YES

We show the termination of the TRS R:

  p(a(x0),p(b(x1),p(a(x2),x3))) -> p(x2,p(a(a(x0)),p(b(x1),x3)))

-- SCC decomposition.

Consider the dependency pair problem (P, R), where P consists of

p1: p#(a(x0),p(b(x1),p(a(x2),x3))) -> p#(x2,p(a(a(x0)),p(b(x1),x3)))
p2: p#(a(x0),p(b(x1),p(a(x2),x3))) -> p#(a(a(x0)),p(b(x1),x3))
p3: p#(a(x0),p(b(x1),p(a(x2),x3))) -> p#(b(x1),x3)

and R consists of:

r1: p(a(x0),p(b(x1),p(a(x2),x3))) -> p(x2,p(a(a(x0)),p(b(x1),x3)))

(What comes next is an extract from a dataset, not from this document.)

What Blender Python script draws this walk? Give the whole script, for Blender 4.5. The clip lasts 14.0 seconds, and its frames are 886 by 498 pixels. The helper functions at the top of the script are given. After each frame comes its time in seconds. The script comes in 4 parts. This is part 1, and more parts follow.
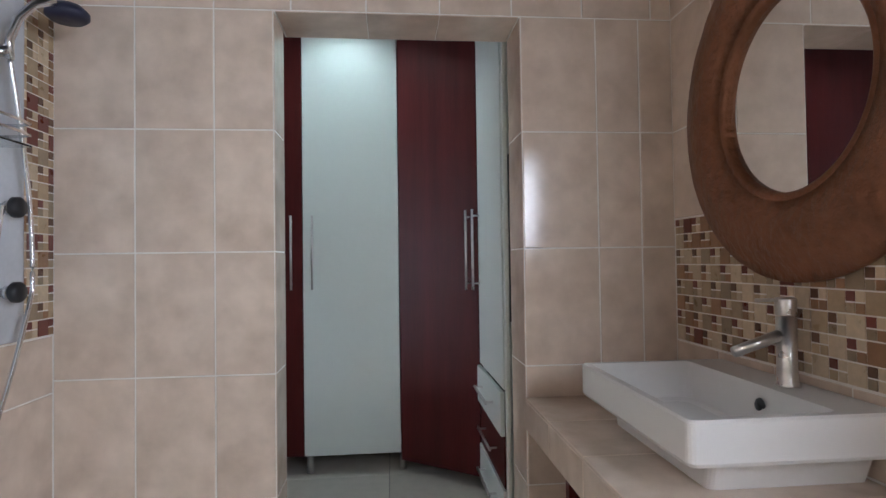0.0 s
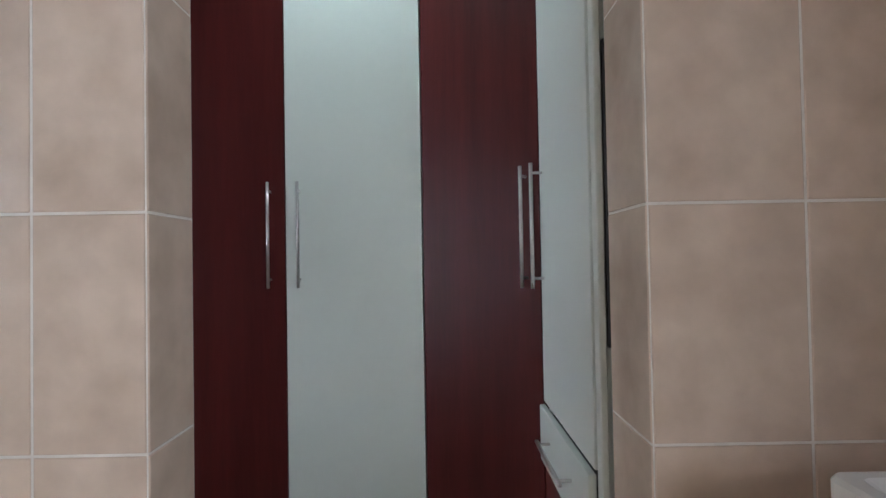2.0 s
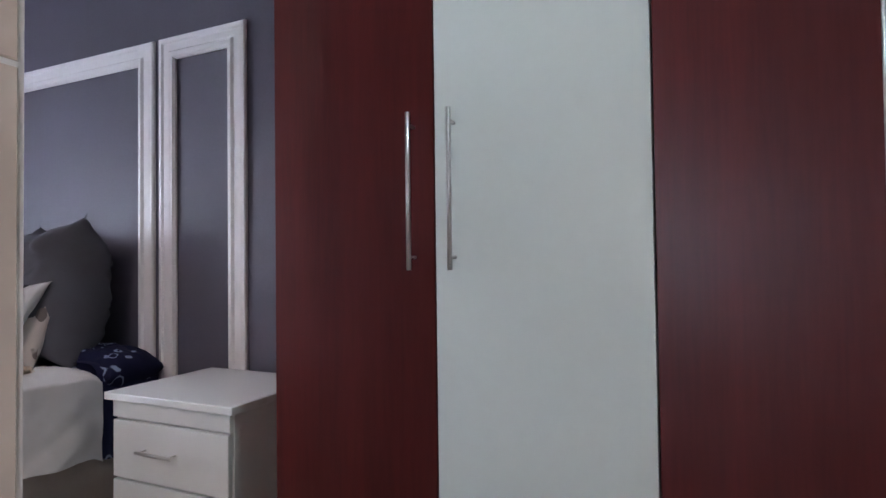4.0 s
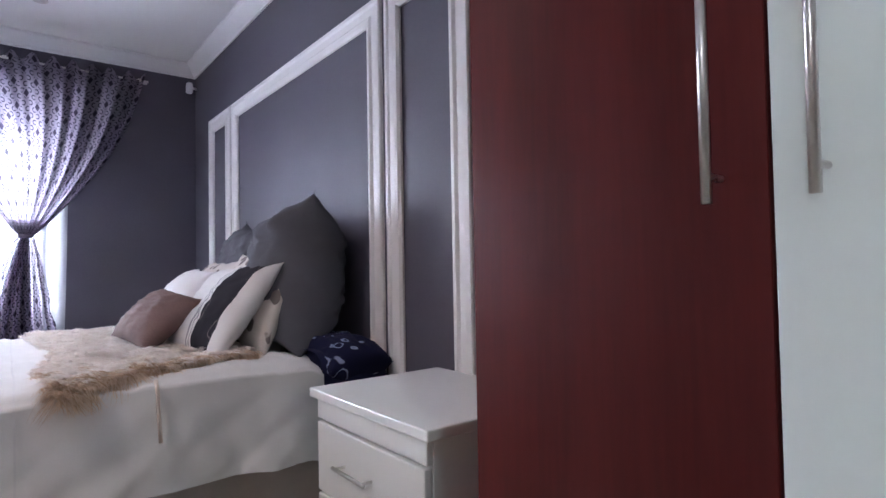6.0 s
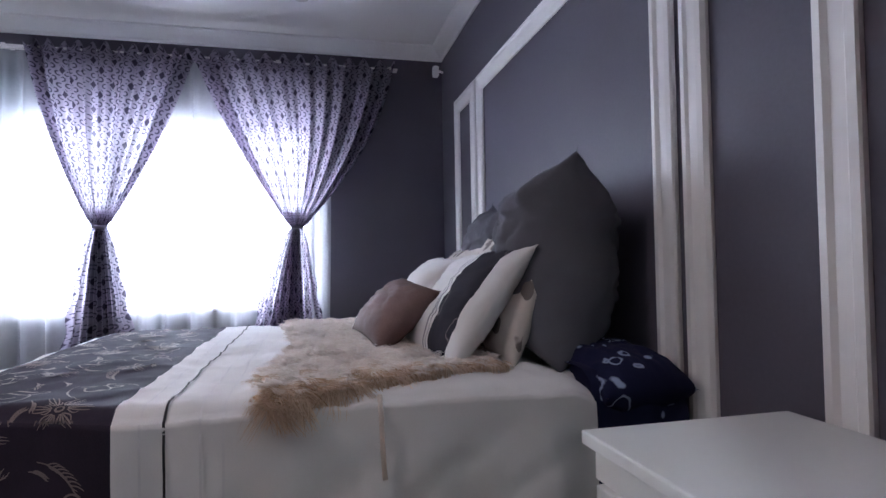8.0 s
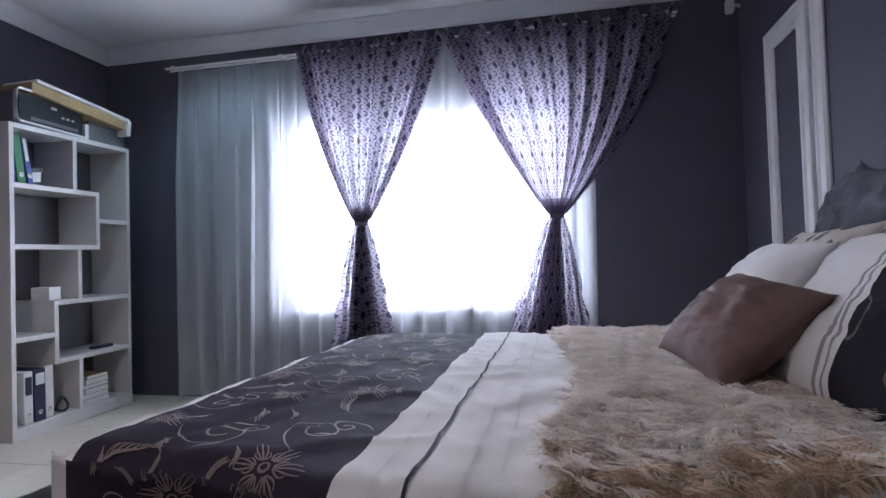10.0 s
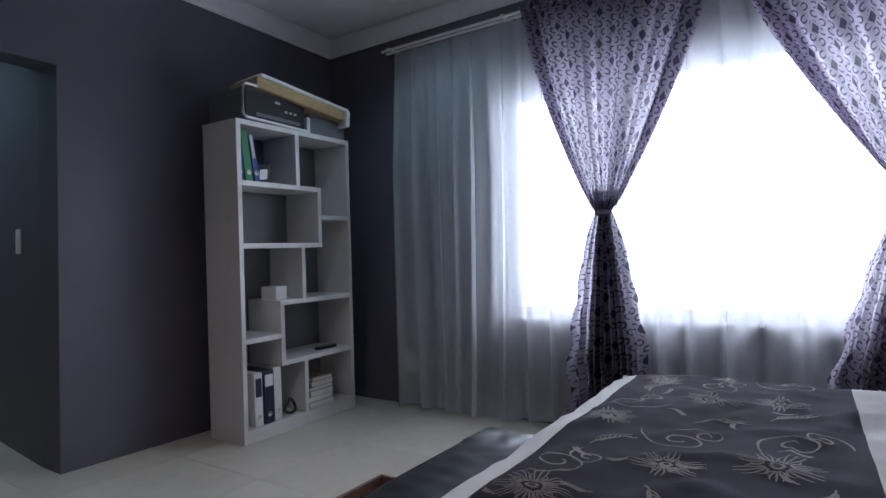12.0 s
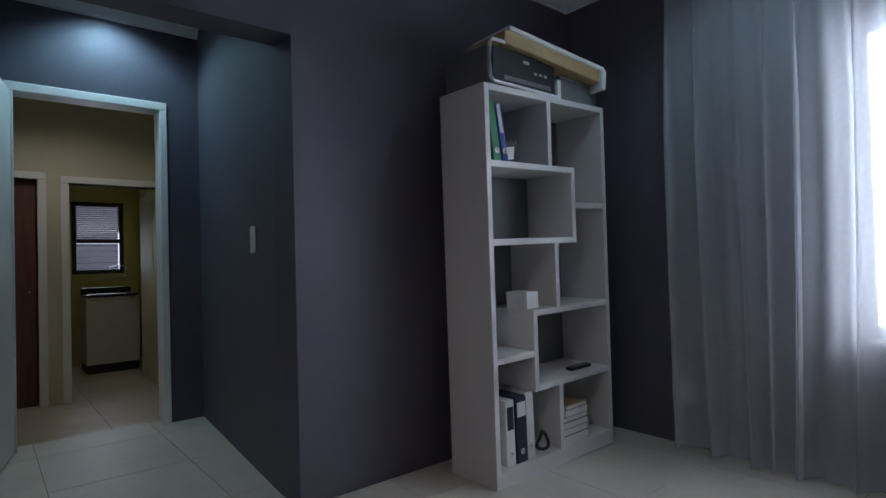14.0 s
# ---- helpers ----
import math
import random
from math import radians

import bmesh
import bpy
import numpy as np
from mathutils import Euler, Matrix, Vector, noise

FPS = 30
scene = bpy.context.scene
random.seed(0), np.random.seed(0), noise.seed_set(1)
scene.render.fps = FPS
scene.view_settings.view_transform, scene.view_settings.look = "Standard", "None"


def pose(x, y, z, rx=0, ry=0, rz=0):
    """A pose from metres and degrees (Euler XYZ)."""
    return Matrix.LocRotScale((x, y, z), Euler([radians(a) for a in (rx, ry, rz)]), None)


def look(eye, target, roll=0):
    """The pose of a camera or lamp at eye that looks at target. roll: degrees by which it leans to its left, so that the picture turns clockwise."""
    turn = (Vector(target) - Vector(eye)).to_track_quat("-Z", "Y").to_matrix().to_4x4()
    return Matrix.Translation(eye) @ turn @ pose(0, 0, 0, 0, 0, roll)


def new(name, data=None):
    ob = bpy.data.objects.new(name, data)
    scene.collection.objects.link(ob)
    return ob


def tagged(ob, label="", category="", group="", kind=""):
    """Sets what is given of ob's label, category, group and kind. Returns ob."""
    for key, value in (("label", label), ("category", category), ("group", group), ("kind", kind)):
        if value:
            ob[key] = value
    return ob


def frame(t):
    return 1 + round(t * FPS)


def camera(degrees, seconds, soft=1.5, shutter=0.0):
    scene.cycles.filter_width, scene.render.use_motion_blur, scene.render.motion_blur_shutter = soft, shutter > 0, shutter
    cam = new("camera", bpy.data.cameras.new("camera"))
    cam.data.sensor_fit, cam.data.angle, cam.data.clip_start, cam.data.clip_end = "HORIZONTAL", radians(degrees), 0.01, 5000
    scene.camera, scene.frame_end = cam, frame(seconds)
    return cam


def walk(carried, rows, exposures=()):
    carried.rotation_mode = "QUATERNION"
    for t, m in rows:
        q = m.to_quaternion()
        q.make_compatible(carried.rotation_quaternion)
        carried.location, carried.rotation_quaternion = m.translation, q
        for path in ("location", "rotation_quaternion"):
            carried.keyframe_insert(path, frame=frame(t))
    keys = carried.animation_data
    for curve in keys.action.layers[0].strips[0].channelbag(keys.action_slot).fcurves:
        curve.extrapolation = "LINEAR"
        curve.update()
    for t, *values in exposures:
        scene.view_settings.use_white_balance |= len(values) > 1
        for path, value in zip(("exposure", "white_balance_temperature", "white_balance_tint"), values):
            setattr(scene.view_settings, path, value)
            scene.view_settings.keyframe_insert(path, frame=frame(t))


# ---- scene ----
cam = camera(77.0, 14.0)
PATH = [
    (0, (0.649, 0.635, 1.14), (0.83, 2.626, 1.182), -0.8),
    (1, (0.696, 1.095, 1.115), (0.838, 3.09, 1.157), -0.8),
    (1.5, (0.716, 1.348, 1.113), (0.811, 3.345, 1.15), -0.8),
    (2, (0.754, 1.588, 1.089), (0.76, 3.588, 1.129), -1.0),
    (2.2, (0.771, 1.684, 1.087), (0.726, 3.684, 1.122), -0.9),
    (4.5, (0.731, 2.593, 0.99), (-0.296, 4.308, 1.041), -0.8),
    (5, (0.647, 2.76, 0.968), (-0.573, 4.344, 1.022), -0.9),
    (5.5, (0.543, 2.903, 0.946), (-0.87, 4.317, 1.005), -1.0),
    (6, (0.428, 3.011, 0.928), (-1.143, 4.248, 0.99), -1.0),
    (6.5, (0.32, 3.106, 0.918), (-1.382, 4.153, 0.972), -1.1),
    (7, (0.166, 3.198, 0.908), (-1.642, 4.05, 0.966), -1.1),
    (7.5, (0.022, 3.218, 0.905), (-1.865, 3.879, 0.959), -1.0),
    (10, (-0.746, 3.113, 0.886), (-2.704, 2.712, 0.951), -1.6),
    (10.5, (-0.87, 3.035, 0.897), (-2.775, 2.429, 0.948), -1.8),
    (11, (-1.02, 2.95, 0.916), (-2.86, 2.166, 0.962), -1.7),
    (11.5, (-1.161, 2.836, 0.907), (-2.937, 1.918, 0.962), -1.8),
    (12, (-1.343, 2.739, 0.947), (-3.016, 1.644, 0.995), -1.5),
    (12.5, (-1.446, 2.577, 0.969), (-3.004, 1.323, 1.012), -1.5),
    (13, (-1.48, 2.37, 0.979), (-2.962, 1.029, 1.024), -1.4),
    (13.5, (-1.527, 2.168, 0.987), (-2.919, 0.732, 1.029), -1.5),
    (14, (-1.558, 1.911, 0.999), (-2.837, 0.374, 1.033), -1.5),
]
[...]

The estimated dependency graph contains the following SCCs:

  {p2}


-- Reduction pair.

Consider the dependency pair problem (P, R), where P consists of

p1: p#(a(x0),p(b(x1),p(a(x2),x3))) -> p#(a(a(x0)),p(b(x1),x3))

and R consists of:

r1: p(a(x0),p(b(x1),p(a(x2),x3))) -> p(x2,p(a(a(x0)),p(b(x1),x3)))

The set of usable rules consists of

  (no rules)

Take the reduction pair:

  weighted path order
  
    base order:
  
      matrix interpretations:
      
        carrier: N^2
        order: standard order
        interpretations:
          p#_A(x1,x2) = ((0,1),(0,0)) x2 + (4,0)
          a_A(x1) = (9,1)
          p_A(x1,x2) = x2 + (5,2)
          b_A(x1) = (11,1)
  
    precedence:
    
      p# = a = p = b
    
    partial status:
  
      pi(p#) = []
      pi(a) = []
      pi(p) = []
      pi(b) = []

The next rules are strictly ordered:

  p1

We remove them from the problem.  Then no dependency pair remains.